South Africa yesterday prepared to welcome wealthy businessman Cyril Ramaphosa as its new president after scandal-tainted Jacob Zuma resigned under intense pressure from his own party.
Zuma announced he had stepped down in a late-night television address in which he took some digs at the African National Congress (ANC) party that had pledged to oust him via a parliamentary no-confidence vote.
In a 30-minute speech, Zuma said he had “come to the decision to resign as president of the republic with immediate effect.”
Photo: Reuters
“I have only asked my party to articulate my transgressions and the reason for its immediate instruction that I vacate office,” he said.
Zuma, 75, had been in a divisive power struggle with Ramaphosa, his deputy president.
Ramaphosa, who won control of the ANC when he was elected as its head in December, was yesterday expected to be voted in by parliament as South Africa’s new president.
Benchmark South African stocks scored their biggest gains since June 2016 after news that a pro-business reformist would be taking the helm.
The FTSE/JSE Africa All Share Index rose as much as 2.7 percent, while the rand reached its strongest level since February 2015, gaining 0.5 percent at 11.6570 for one US dollar in early trading.
Zuma, in an earlier TV interview on Wednesday, said he had received “very unfair” treatment from the party that he joined in 1959 and in which he had fought for decades against apartheid white-minority rule.

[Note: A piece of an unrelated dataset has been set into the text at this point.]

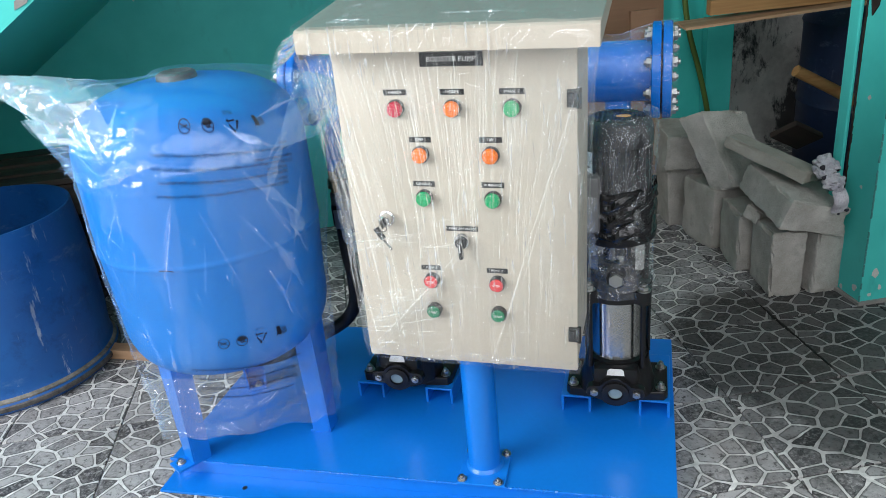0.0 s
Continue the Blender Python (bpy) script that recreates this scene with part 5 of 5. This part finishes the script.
# ---- behind the pillar ----
board("timber_beam", 0.95, 0.05, 0.052, room(1.66, 1.40, 0.800, 0, -1.0, -9), M_BEAM, "weathered orange timber propped behind the pillar", "timber", seed=7)
board("thin_board", 1.10, 0.16, 0.010, room(1.63, 1.40, 0.764, 0, -3.0, -9), M_PINE, "thin warped board under the beam", "board", bevel=0.001, seed=8)
rod = thing("wooden_handle", room(1.49, 1.36, 0.545), "worn wooden tool handle leaning in the doorway", "tool handle")
part("shaft", tube([(0, 0, 0), (0.28, 0.0, -0.160), (0.55, 0.03, -0.33)], 0.0215, 14), M_BEAM, rod, smooth=True)
navy = thing("storage_drum", room(2.11, 1.72, 0), "dark navy plastic drum standing in the store", "drum")
part("drum_shell", lathe([(0.0, 0.0), (0.30, 0.0), (0.315, 0.02), (0.320, 0.28), (0.327, 0.30), (0.320, 0.32), (0.320, 0.62), (0.327, 0.64), (0.318, 0.66), (0.300, 0.72), (0.0, 0.735)], 56), M_NAVY, navy, smooth=True)
grip = tube([(0.0, 0, 0.0), (0.0, -0.03, 0.03), (0.05, -0.035, 0.045), (0.11, -0.03, 0.035), (0.13, 0, 0.0)], 0.016, 10)
hd = part("drum_grip", grip, M_RUBBER, navy, "black moulded grip", True)
hd.matrix_basis = pose(-0.20, -0.285, 0.53, 0, 0, -28)
board("plywood_sheet", 0.87, 0.015, 1.22, room(0.722, 1.800, 0.615, -2.2, 0, 0), M_PLY, "reddish plywood sheet leaning on the teal wall", "plywood", bevel=0.001, seed=9)
board("upright_plank", 0.10, 0.022, 0.80, room(0.955, 1.50, 0.405, -3, 0, 0), M_PLY, "brown upright plank standing near the wall", "plank", bevel=0.001, seed=10)
gh = thing("garden_hose", room(1.24, 1.77, 0.0), "thin olive hose hanging down the teal wall", "hose")
part("hose_line", tube([(0.0, 0.03, 1.5), (0.0, 0.028, 0.95), (0.02, 0.025, 0.70), (0.09, 0.02, 0.45), (0.13, 0.015, 0.25), (0.12, 0.0, 0.012)], 0.0115, 10), M_GREENHOSE, gh, smooth=True)

# ---- beside the pillar ----
can = thing("paint_can", room(1.615, 0.500, 0), "white printed paint tin on the floor by the pillar", "paint can")
part("tin", lathe([(0.0, 0.003), (0.066, 0.003), (0.068, 0.0), (0.070, 0.003), (0.067, 0.006), (0.067, 0.128), (0.070, 0.131), (0.068, 0.134), (0.062, 0.132), (0.060, 0.126), (0.0, 0.126)], 40), M_CAN, can, smooth=True)
part("tin_rim", lathe([(0.060, 0.130), (0.070, 0.130), (0.070, 0.135), (0.060, 0.135)], 40), M_RUST, can)
for k, (a0, z, hgt, wid, mt) in enumerate(((208, 0.072, 0.022, 15, M_REDCAP), (206, 0.050, 0.012, 8, M_INK), (217, 0.050, 0.012, 8, M_INK), (206, 0.028, 0.010, 8, M_INK), (217, 0.028, 0.010, 8, M_INK), (262, 0.045, 0.060, 36, M_LABEL))):
    part("print_patch", grid(8, 1, lambda a, b: Vector((0.0676 * math.cos(radians(a0 + wid * a)), 0.0676 * math.sin(radians(a0 + wid * a)), z - hgt / 2 + hgt * b))), mt, can)
pail = thing("orange_pail", room(1.74, 0.66, 0), "orange plastic pail behind the paint tin", "pail")
part("pail_body", lathe([(0.0, 0.0), (0.115, 0.0), (0.12, 0.01), (0.135, 0.27), (0.140, 0.28), (0.132, 0.282), (0.12, 0.02), (0.0, 0.015)], 40), M_ORANGEPL, pail, smooth=True)
stub = thing("pipe_offcut", room(1.395, 0.452, 0.014, 0, 0, -42), "short pale green plastic pipe offcut on the floor", "pipe offcut")
part("pipe_wall", lathe([(0.010, 0.0), (0.014, 0.0), (0.014, 0.075), (0.010, 0.075), (0.010, 0.0)], 24, at=pose(0, 0, 0, -90)), M_PVC, stub, smooth=True)

# ---- floor tiles ----
PITCH, U0, V0 = 0.319, 1.0, 0.245
tile_bm = bmesh.new()
e, w = 0.0022, PITCH - 0.004
low = [tile_bm.verts.new(p) for p in ((0, 0, -0.008), (w, 0, -0.008), (w, w, -0.008), (0, w, -0.008))]
mid = [tile_bm.verts.new(p) for p in ((0, 0, -0.0012), (w, 0, -0.0012), (w, w, -0.0012), (0, w, -0.0012))]
top = [tile_bm.verts.new(p) for p in ((e, e, 0), (w - e, e, 0), (w - e, w - e, 0), (e, w - e, 0))]
for a, b in ((low, mid), (mid, top)):
    for k in range(4):
        tile_bm.faces.new((a[k], a[(k + 1) % 4], b[(k + 1) % 4], b[k]))
tile_bm.faces.new(top)
tile_me = bpy.data.meshes.new("floor_tile")
tile_bm.to_mesh(tile_me)
tile_bm.free()
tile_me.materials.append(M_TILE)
rng = random.Random(12)
for i in range(-12, 7):
    for j in range(-8, 8):
        u, v = U0 + i * PITCH, V0 + j * PITCH
        if u < -2.95 or u > 3.0 or v > 2.2 or (v > 1.55 and u < 1.2):
            continue
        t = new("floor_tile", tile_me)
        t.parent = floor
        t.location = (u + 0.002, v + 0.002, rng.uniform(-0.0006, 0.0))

He said he was angered over “the manner in which the decision is being implemented... I don’t agree, as there is no evidence of if I have done anything wrong.”
The party’s national executive committee on Tuesday ordered Zuma’s recall from office, after a 13-hour meeting at a hotel outside Pretoria, but he at first refused.
ANC officials then said that if Zuma did not resign, the party’s lawmakers would vote him out in parliament.
However, after the resignation, ANC Deputy Secretary-General Jesse Duarte cautioned: “We are not celebrating.”
“We have had to recall a cadre of the movement that has served this organization for over 60 years [sic]; it’s not a small matter,” she added.
Zuma, who had no formal education, was jailed on Robben Island for 10 years alongside Nelson Mandela under apartheid and rose through the ranks of the ANC to take power in 2009.
However, his rule was dominated by graft scandals, economic slowdown and falling popularity for the celebrated liberation party.
Local media reported that Zuma had been pushing for a resignation deal that included his legal fees to fight multiple criminal charges, but he denied the allegations in his resignation speech.